Por fuera unos jardines apagados tal vez por la llegada del otoño-invierno, unos viejos columpios y una carretera bacheada, por dentro escaleras de cemento con baranda de hierro, paredes pintadas de colores con dibujos sobre ellas de escenas de cuentos rusos –muy similares al del otro orfanato, con varias plantas de intrincados pasillos con puertas de madera pintadas mil veces pintura sobre pintura y detrás de cada puerta había como departamentos, en cada departamento vivían grupos de niños de edades similares con sus cuidadoras. Eran como estancias independientes con una antesala con taquillas para guardar la ropa de abrigo de los niños que habitaban en ese grupo, que daba paso a la clase o sala donde los niños jugaban, comían y pasaban el día, donde había otra puerta que daba a los baños y otra que debía ser la del dormitorio, todas las estancias tenían cubierto el suelo con enormes y desgastadas alfombras. Nunca pasamos de la primera estancia.
Alguna vez nos asomamos a la sala central y pudimos ver a nuestro hijo, jugando sin mucho interés con algún cacharro o comiendo el solito cuchara en mano y tazón en ristre, en medio de todos sus compañeros, distribuidos y sentados en sillas pequeñitas arrimados a mesas bajitas. No había mucho ruido allí y si mucho calor. No se me olvida la cara de aburrimiento que muchas veces tenía mi niño y como se le tornaba a alegría al vernos asomados allí observándole a hurtadillas. Y cuando empezó a llamarme “mamá hola”…
La casa de niños donde vivía Diana no se diferenciaba mucho de la de Nacho, salvo que la sala donde hacían la vida parecía más una clase y la de Nacho una guardería.
El día en que por fin los dos hermanos se volvieron a ver, los nervios y la alegría de Diana y la extrañeza de Nacho hacia su hermana, que no parecía reconocer, y las palabras de Diana cuando lo vio, “mira son nuestros papás, nuestra mamá y nuestro papá…”
Fueron días intensos de muchas emociones y experiencias condensadas en unas pocas horas, días de preocupación por lo que vivíamos y por lo que habíamos dejado en España. Días extraños con extrañas rutinas, días de prisas y parones en seco, mañanas muy ocupadas y tardes tempranamente ociosas, tempranamente oscuras imposibles de pasear. Domingos de reuniones de españoles con los que nos une ya mucho más que una amistad, días de recopilar datos y recuerdos , en una experiencia única que nunca se volverá a repetir, no de esa forma.
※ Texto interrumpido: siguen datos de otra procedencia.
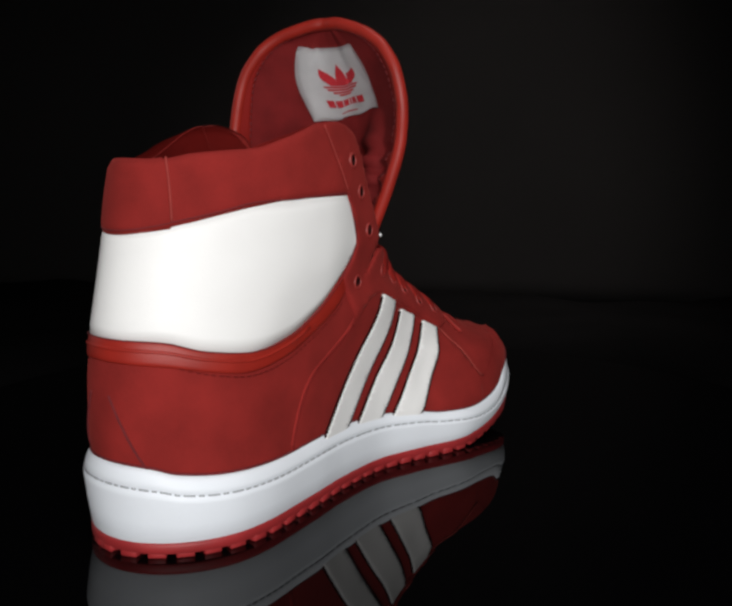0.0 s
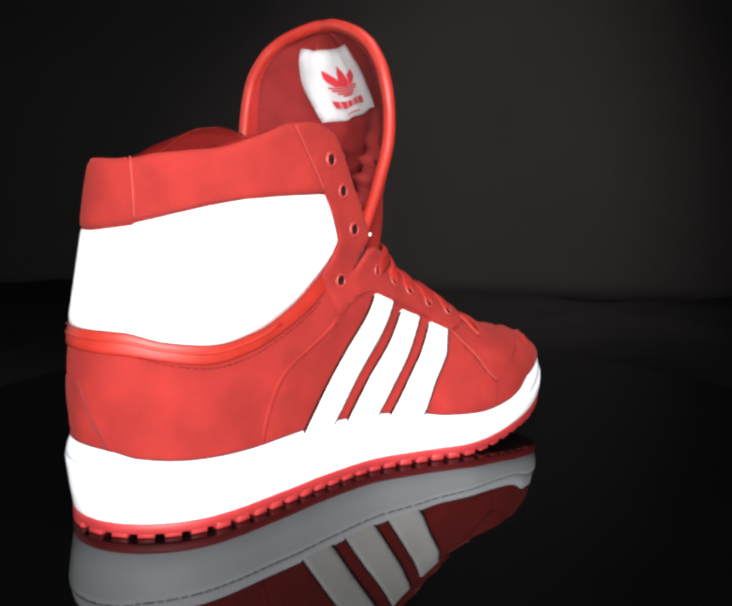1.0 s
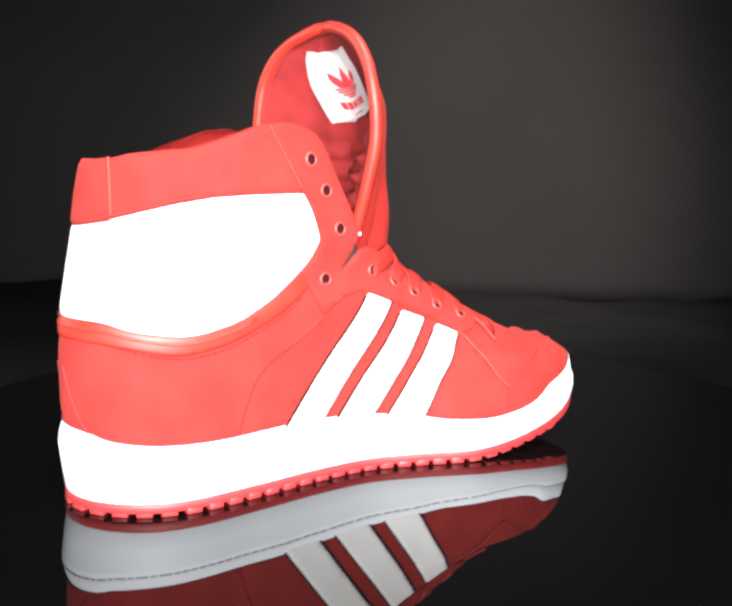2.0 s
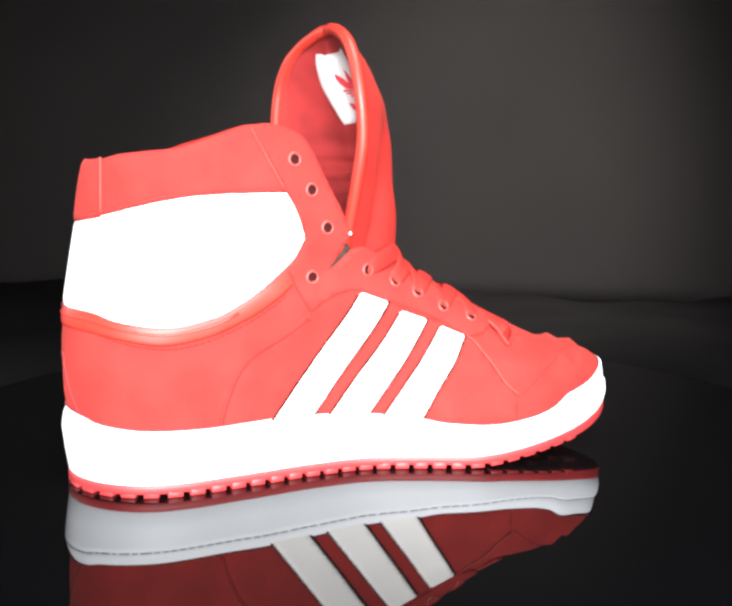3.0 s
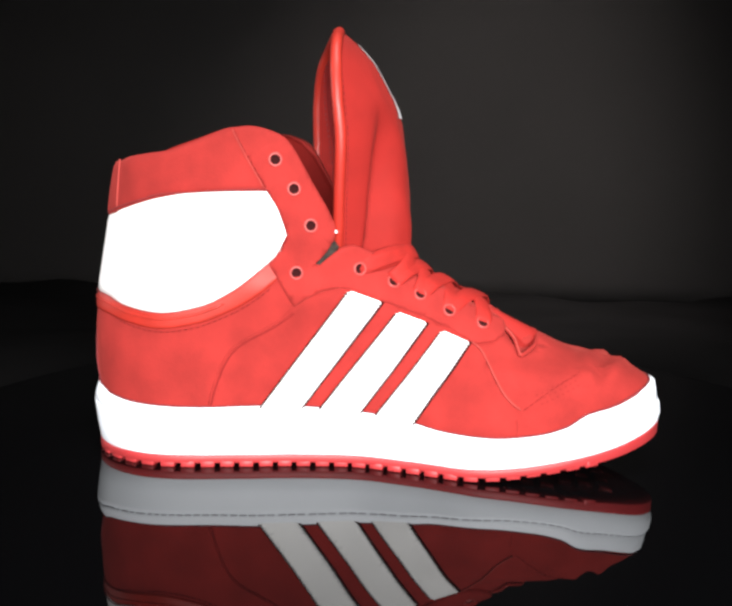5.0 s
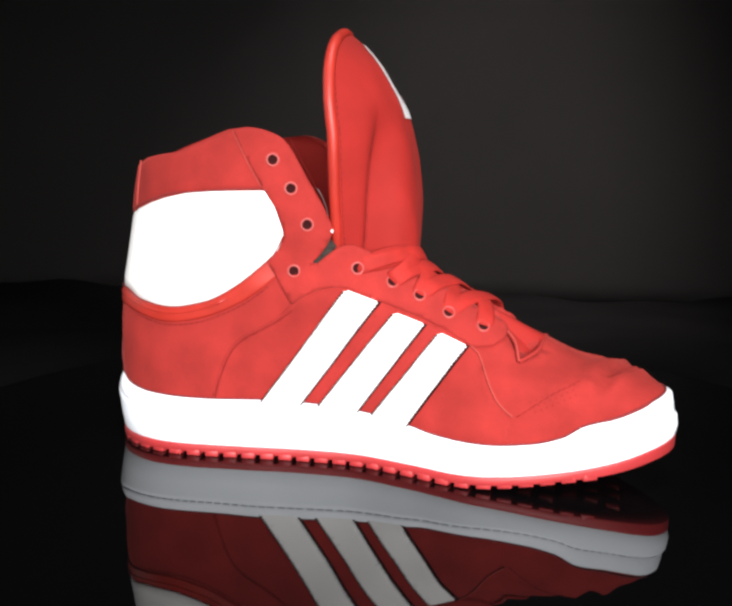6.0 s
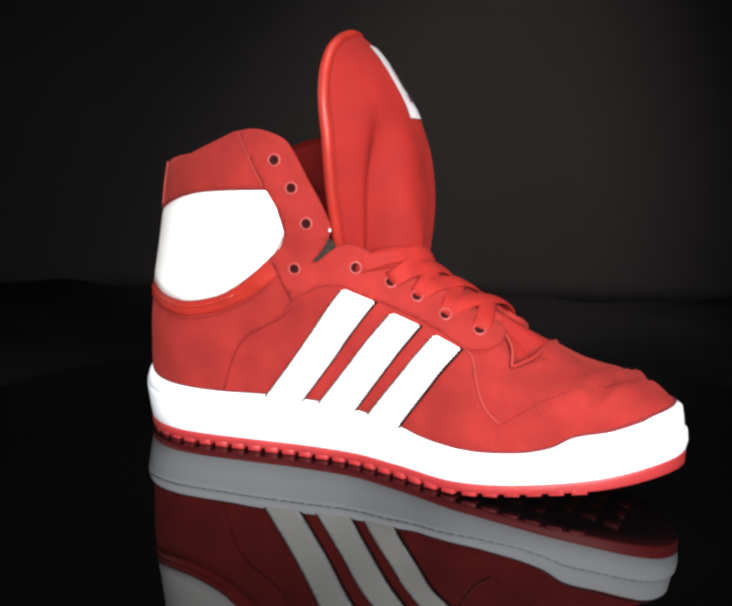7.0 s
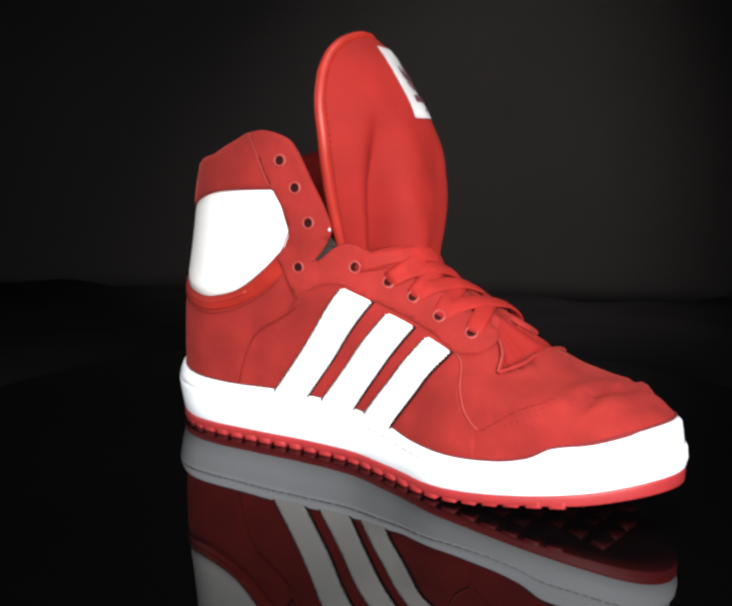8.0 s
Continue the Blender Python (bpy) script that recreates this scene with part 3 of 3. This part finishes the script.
def lacing(ob):
    rows_low = [(-10.7, 106), (6.3, 98.3), (20.5, 92), (36, 84), (53.7, 77.4)]
    rows_high = [(-52, 160), (-43, 146), (-34.5, 128), (-41.5, 104)]
    bm = bmesh.new()
    for k, (r, h) in enumerate(((3.7, -0.3), (3.5, 0.35), (2.9, 0.6), (2.45, 0.35), (2.4, -0.4))):
        for i in range(20):
            bm.verts.new((r * MM * math.cos(i * math.pi / 10), r * MM * math.sin(i * math.pi / 10), h * MM))
    bm.verts.ensure_lookup_table()
    for k in range(4):
        for i in range(20):
            bm.faces.new([bm.verts[j] for j in (k * 20 + i, k * 20 + (i + 1) % 20, k * 20 + 20 + (i + 1) % 20, k * 20 + 20 + i)])
    ring_mesh = None
    for side in (-1, 1):
        for x, z in rows_low + rows_high:
            p = on_body(side, x, z, 2.1)
            n = (on_body(side, x, z, 4.1) - p).normalized()
            m = Matrix.Translation(p) @ n.to_track_quat("Z", "Y").to_matrix().to_4x4()
            if ring_mesh is None:
                e = part("eyelet", bm, LACQUER, ob, "red lacquered eyelet ring")
                ring_mesh = e.data
            else:
                e = new("eyelet", ring_mesh)
                e.parent = ob
                e["label"] = "red lacquered eyelet ring"
            e.matrix_basis = m
            b2 = bmesh.new()
            bmesh.ops.create_circle(b2, cap_ends=True, segments=16, radius=2.45 * MM)
            h = part("eyelet_hole", b2, HOLE_SHADE, e)
            h.matrix_basis = Matrix.Translation((0, 0, 0.12 * MM))
    # crossing laces over the throat
    for i in range(5):
        for side in (-1, 1):
            a = rows_low[i]
            b = rows_low[i - 1] if i else rows_low[0]
            if i == 0 and side == 1:
                continue
            p, q = on_body(side, a[0], a[1], 2.6), on_body(-side, b[0], b[1], 2.6)
            p, q = p + Vector((0.7, -side * 1.2, 1.3)) * MM, q + Vector((0.7, side * 1.2, 1.3)) * MM
            line, ups = [], []
            up0 = Vector(((0.97, 0, 0.24), (0.86, 0, 0.51), (0.62, 0, 0.78), (0.5, 0, 0.866), (0.47, 0, 0.88))[i])
            axis = Vector((up0.z, 0, -up0.x))
            m, rise = p.lerp(q, 0.5) / MM, 0.0
            while rise < 40 and m.x + up0.x * rise < front(m.z + up0.z * rise):
                rise += 0.5
            hub = p.lerp(q, 0.5) - up0 * 20 * MM
            rise = min(rise, 24 if i == 0 else 19)
            for k in range(29):
                t = k / 28
                arch = math.sin(math.pi * t) ** 0.7
                at = p.lerp(q, t) + up0 * (arch * (rise + 1.2 + (1.5 if side > 0 else 0)) - 2.0 + 2.0 * min(1, arch * 2)) * MM
                at += Vector((0.5, 0, 0.9)) * noise.noise((i * 3.1, t * 4, side)) * 0.7 * MM
                line.append(at)
                up = at - hub
                up -= axis * up.dot(axis)
                ups.append(up.normalized())
            part("lace", tube(line, 4.7 * MM, 12, 0.22, ups), LACE, ob, "flat red woven lace")


def sneaker_details(ob):
    bm = bmesh.new()
    bmesh.ops.create_uvsphere(bm, u_segments=10, v_segments=6, radius=0.65 * MM)
    for v in bm.verts:
        v.co.z *= 1.4
        v.co += on_body(-1, -22.6, 125, 2.8)
    part("thread_knot", bm, FABRIC, ob, "white thread knot")
    sole(ob)
    tongue(ob)
    lacing(ob)


sneaker = shoe()
sneaker_details(sneaker)


def motions():
    turn = [(0.0, 50.44), (0.5, 45.06), (1.0, 39.75), (1.5, 34.3), (3.0, 17.25), (3.5, 11.45), (4.0, 5.65), (4.5, 0.0), (6.0, -16.2), (6.5, -21.6),
            (7.0, -27.1), (7.5, -32.8), (8.0, -38.65)]
    walk(sneaker, [(t, pose(0, 0, 0, 0, 0, a)) for t, a in turn])
    centre_at = Vector((*DISC, 0))
    spin = [(t, Matrix.Translation(centre_at) @ pose(0, 0, 0, 0, 0, a) @ Matrix.Translation(-centre_at)) for t, a in turn]
    walk(turntable_thing, spin)


motions()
Hoy todos nos acordamos de todos y de todo y cuando nos juntamos o nos llamamos por teléfono siempre desempolvamos alguno de aquellos recuerdos de los que ya nos quedan en común para siempre grabados con la intensidad de lo que entonces allí estábamos viviendo, estábamos sintiendo.
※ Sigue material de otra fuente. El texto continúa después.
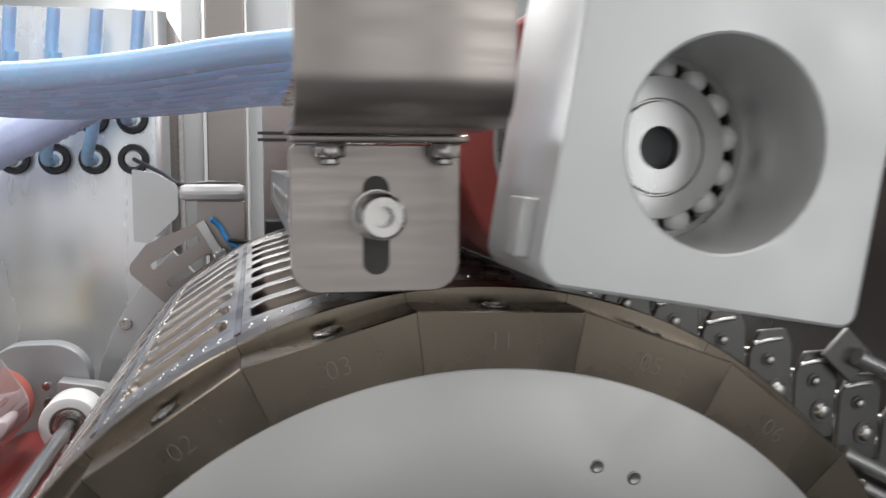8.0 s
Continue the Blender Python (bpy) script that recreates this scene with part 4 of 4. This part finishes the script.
# ---------------------------------------------------------------- take-off chain on the far side of the drum
def chain():
    link = thing("chain_link", "dark steel carrier link with a bright lip and two round pins", "chain link", "take-off chain links", (0.1465, 0.032, 0.190))
    out = outline_round([(-0.0100, 0.003), (-0.0045, 0.0140), (0.0090, 0.0145), (0.0125, 0.006), (0.0120, -0.028), (-0.0100, -0.028)], [0.002, 0.002, 0.002, 0.003, 0.002, 0.002], 4)
    prism("link_plate", out, 0, 0.0035, LINK, link, None, (), 0.0006)
    pipe("lip", [(-0.0075, -0.0008, 0.0082), (-0.001, -0.0012, 0.0096), (0.0055, -0.0008, 0.0100)], 0.0012, STEEL, link, "bright worn lip", 4, 10)
    for x, z, rr in ((0.0, 0.0, 0.0025), (0.0048, -0.0148, 0.0040)):
        pin = lathe("pin", [(-0.0034, 0.0), (-0.0026, rr * 0.7), (-0.001, rr), (0.020, rr)], BOLT, link, pose(x, 0, z), 18)
        lathe("washer", rod_profile(-0.0008, 0.0, rr * 1.45, 0.0002), LINK, pin, None, 24)
    for k in (-3, -2, -1, 1, 2, 3, 4):
        copy_thing(link, pose(0.1465 + 0.0240 * k, 0.032 - 0.0006 * k, 0.190 - 0.0108 * k - 0.0004 * k * k, 0, 1.5 * k, 0))
    r = thing("chain_rail", "bright steel rails beside the take-off chain", "rail", "", (0, 0, 0))
    for x0, z0, x1, z1, rr in ((0.186, 0.192, 0.262, 0.156, 0.0042), (0.180, 0.146, 0.262, 0.104, 0.0040), (0.191, 0.129, 0.262, 0.092, 0.0036)):
        pipe("bar", [(x0, 0.022, z0), ((x0 + x1) / 2, 0.022, (z0 + z1) / 2), (x1, 0.022, z1)], rr, STEEL, r, "", 4, 12)
    guide = thing("chain_guide", "small dark steel guide plate above the chain", "guide plate", "", (0.184, 0.026, 0.195))
    prism("plate", outline_round([(-0.013, -0.003), (0.0, 0.0100), (0.015, -0.004), (0.002, -0.017)], [0.001] * 4, 3), 0, 0.003, LINK, guide)


chain()
housing = thing("discharge_housing", "dark steel discharge housing beside the mould drum", "housing", "", (0.26, 0.05, -0.19))
span("case", (0, 0, 0), (0.34, 0.50, 0.47), DARK_STEEL, housing, 0.004)
span("lid_edge", (-0.004, -0.004, 0.4702), (0.344, 0.504, 0.478), STEEL_BRUSHED, housing, 0.001)


def motions():
    """The drum turns evenly, clockwise as seen from its near end."""
    walk(drum, [(0.5 * k, pose(0, 0, 0, 0, DRUM_SPEED * 0.5 * k)) for k in range(17)])


motions()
En este día los recuerdos afloran de nuevo, y me veo sentada frente a la ventana de aquel céntrico apartamento una noche a oscuras viendo nevar, no se oía más que el silbido del viento y mientras miraba como se arremolinaban los copos empujados por el aire…quise atrapar ese instante como uno de los escasos momentos en que tuve absoluta consciencia de que estábamos allí, fue la primera ocasión en la que me apeé por un momento del frenesí de las prisas, los nervios, los miedos y el aturdimiento que me producía el que me llevaran a todas partes en volandas con apenas margen de autonomía. No necesito cerrar los ojos para mirar por aquella ventana a más de siete mil kilómetros y un año de mi vida, siento de nuevo todo lo que sentí en aquel momento y me encanta sentir de nuevo la consciencia de mi ser –como la sentí en aquel momento- el recuperar un momento la paz poder oír aquel murmullo y dejar por unos momentos el runrún de las cavilaciones, los ruidos del motor acelerado de aquel maremágnum de acontecimientos. La nieve me trajo aquella noche la consciencia del rumbo que iba a tomar mi vida, una dirección hacia la que llevaba dirigiendo mis pasos cuatro largos años y ”de pronto,” estábamos allí, cumpliendo un sueño, un doble sueño que de pronto había tomado forma caritas y piel.
Hace un año conocimos a nuestros hijos: dos caritas ajenas que ya son propias para siempre resulta tan extraño que tus hijos sean dos desconocidos integrales con los que apenas puedes comunicarte sin un montón de malentendidos y situaciones no siempre divertidas.
Hemos recorrido juntos mucho más que siete mil kilómetros : un largo tramo de adaptación, de encariñamiento y de conocimiento mutuo y lo más extraordinario es que ni un solo día de este año veloz ninguno de nosotros hemos dejado de descubrir algo nuevo, incluso de nosotros mismos. El mundo se ve con otros ojos, y con otra perspectiva, la vida cambia, por supuesto que si, y dejas ocasiones como esta para escudriñar el pasado, flashes de memoria para recordar de dónde venimos, pero aparte de esto los niños te obligan a mirar hacia delante.

Cada día que pasa tenemos más conciencia de quienes somos –una familia- y ahora estamos construyendo el camino hacia el futuro al que queremos dirigirnos. No es tarea fácil pero ¿Acaso lo era el llegar hasta aquí y llegar a estar juntos?